Abstract
Abstract
HDR (High Dynamic Range) imaging techniques offer photographers the ability to capture the full range of luminance in real-world scenes, overcoming the limitations of capture and display devices. One popular method for creating HDR images is the multiple exposures technique (MET), which involves capturing multiple exposures with regular digital cameras and combining them later to generate an HDR image.
In this thesis, we focus on a specific method called Compressed Exposure Sequences (CES) that aims to consolidate all the information from a bracketed sequence into a single JPEG file. Typically, the main image displayed by a standard image viewer is selected from the middle exposure, although alternative exposures or tone-mapped HDR images can also be utilized. If needed, the original exposures can be reconstructed from this single JPEG file, enabling their use in a standard HDR workflow.

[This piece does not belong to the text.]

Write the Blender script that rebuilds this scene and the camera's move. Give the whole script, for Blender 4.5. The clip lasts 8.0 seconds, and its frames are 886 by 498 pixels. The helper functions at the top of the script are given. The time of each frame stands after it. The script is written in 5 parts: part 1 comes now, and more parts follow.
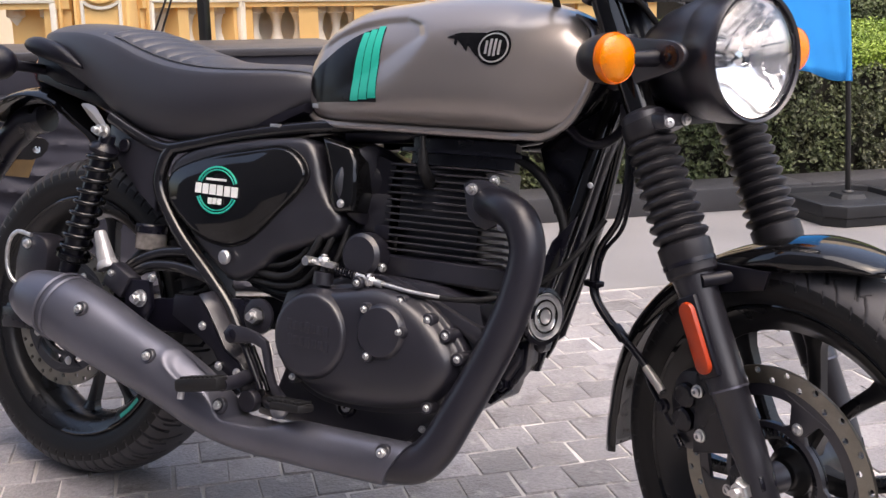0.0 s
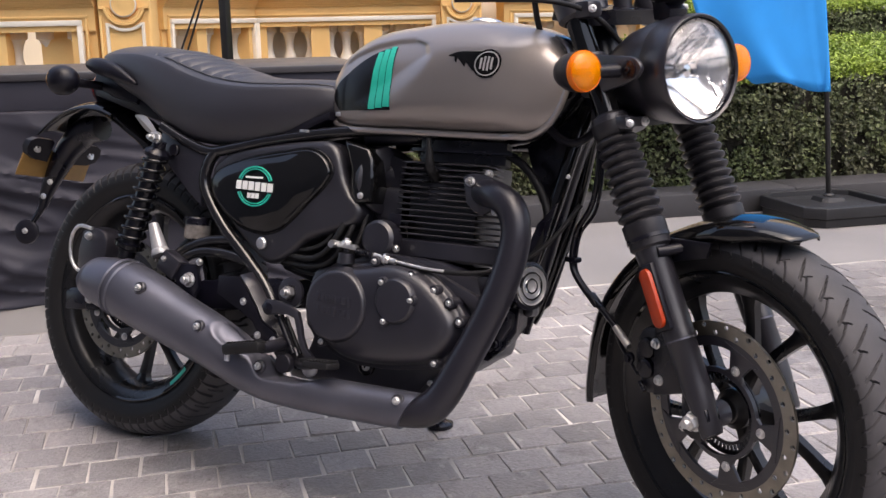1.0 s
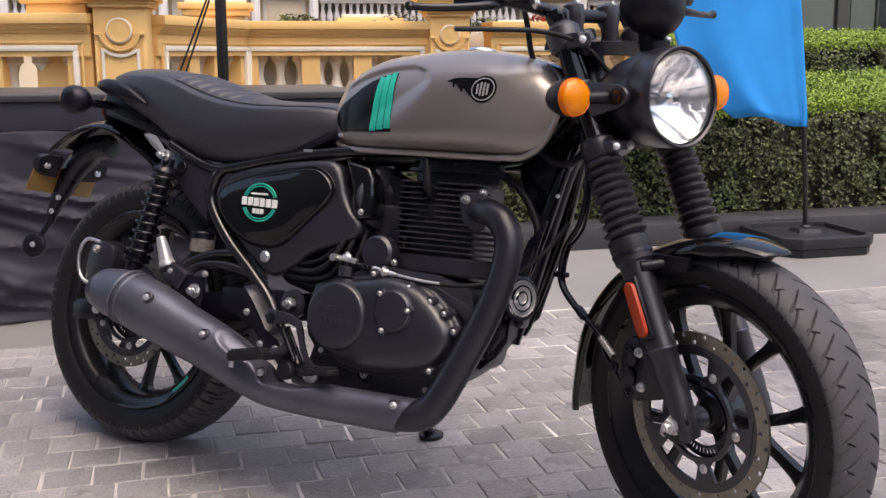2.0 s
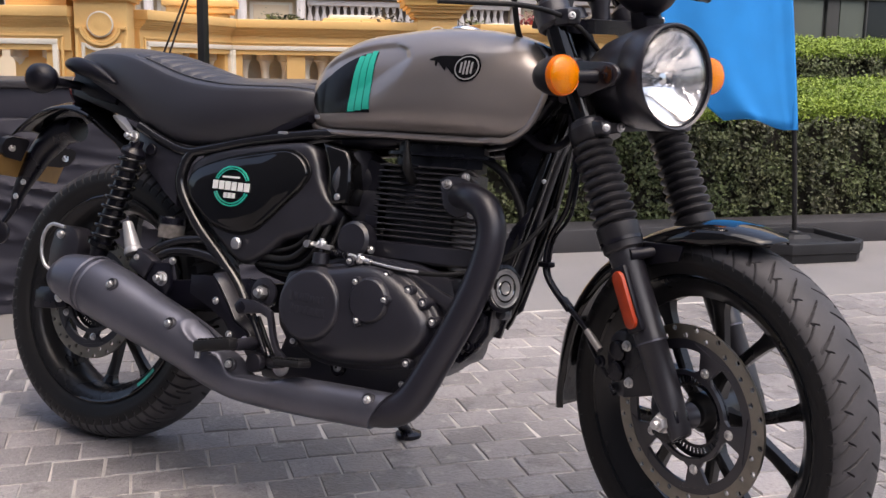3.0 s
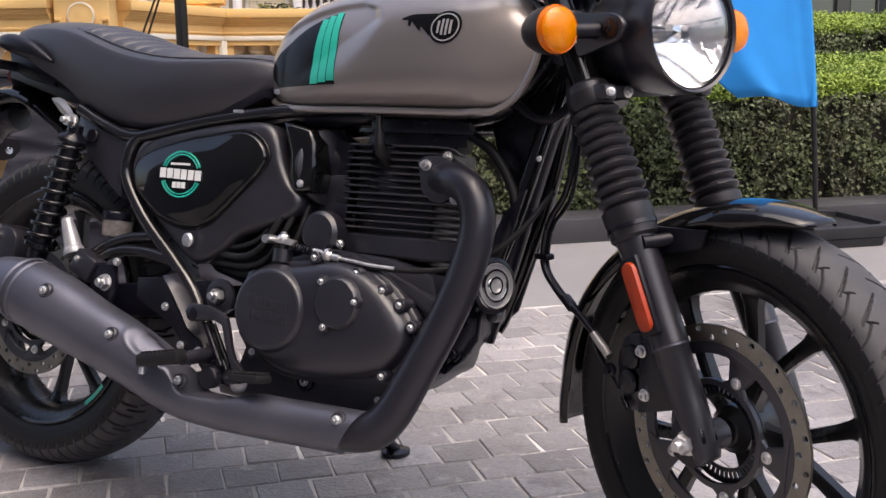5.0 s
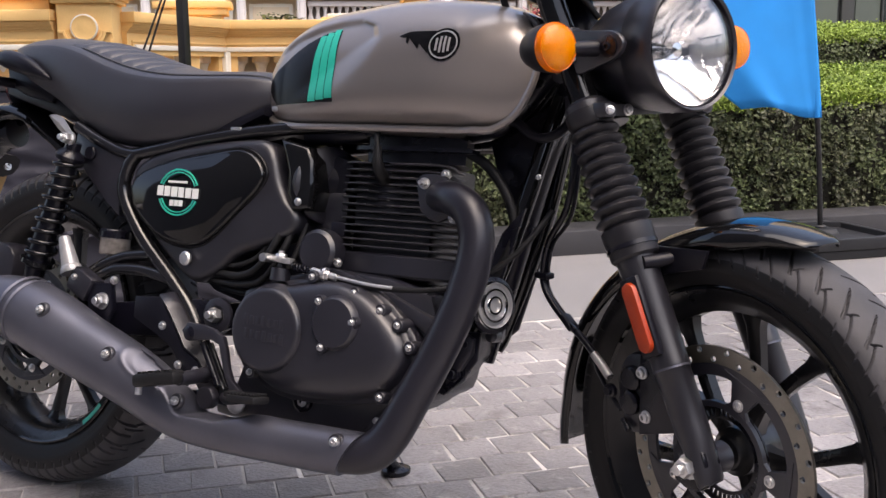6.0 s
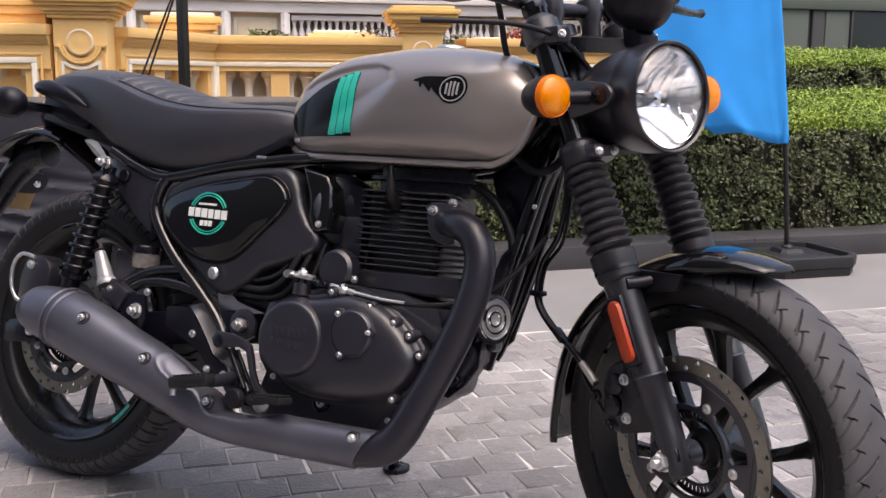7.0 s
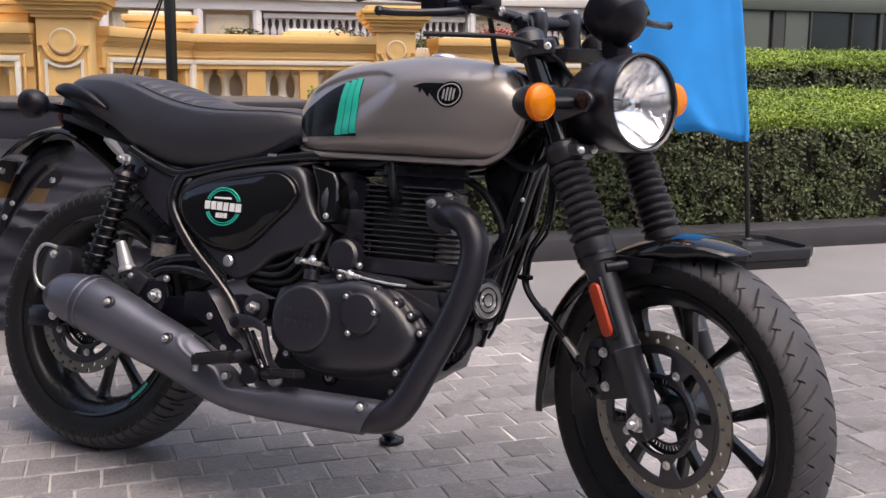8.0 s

At the outset, our initial proposal revolved around a storage method that involved capturing the difference between each exposure and the reference. These differences were then compactly stored within the metadata section of the same file. However, upon a comprehensive assessment of the drawbacks associated with this approach, it became evident that opting for the direct compression of each exposure, as opposed to relying on differences, yielded better outcomes in terms of both file size and quality metrics. This realization prompted us to seek an alternative course of action.
Hence, our newly suggested approach centers on a patch-based procedure. This procedure entails the storage of patches pertaining to under-exposed, over-exposed, and motion-affected instances. Meanwhile, other patches are reconfigured through the implementation of the camera response function, thus minimizing potential data loss. Moreover, our endeavor extends beyond this by devising a residual learning model. This model serves to augment the reconstructed exposures generated through the patch-based method, effectively surpassing the limitations inherent in the patch-wise technique.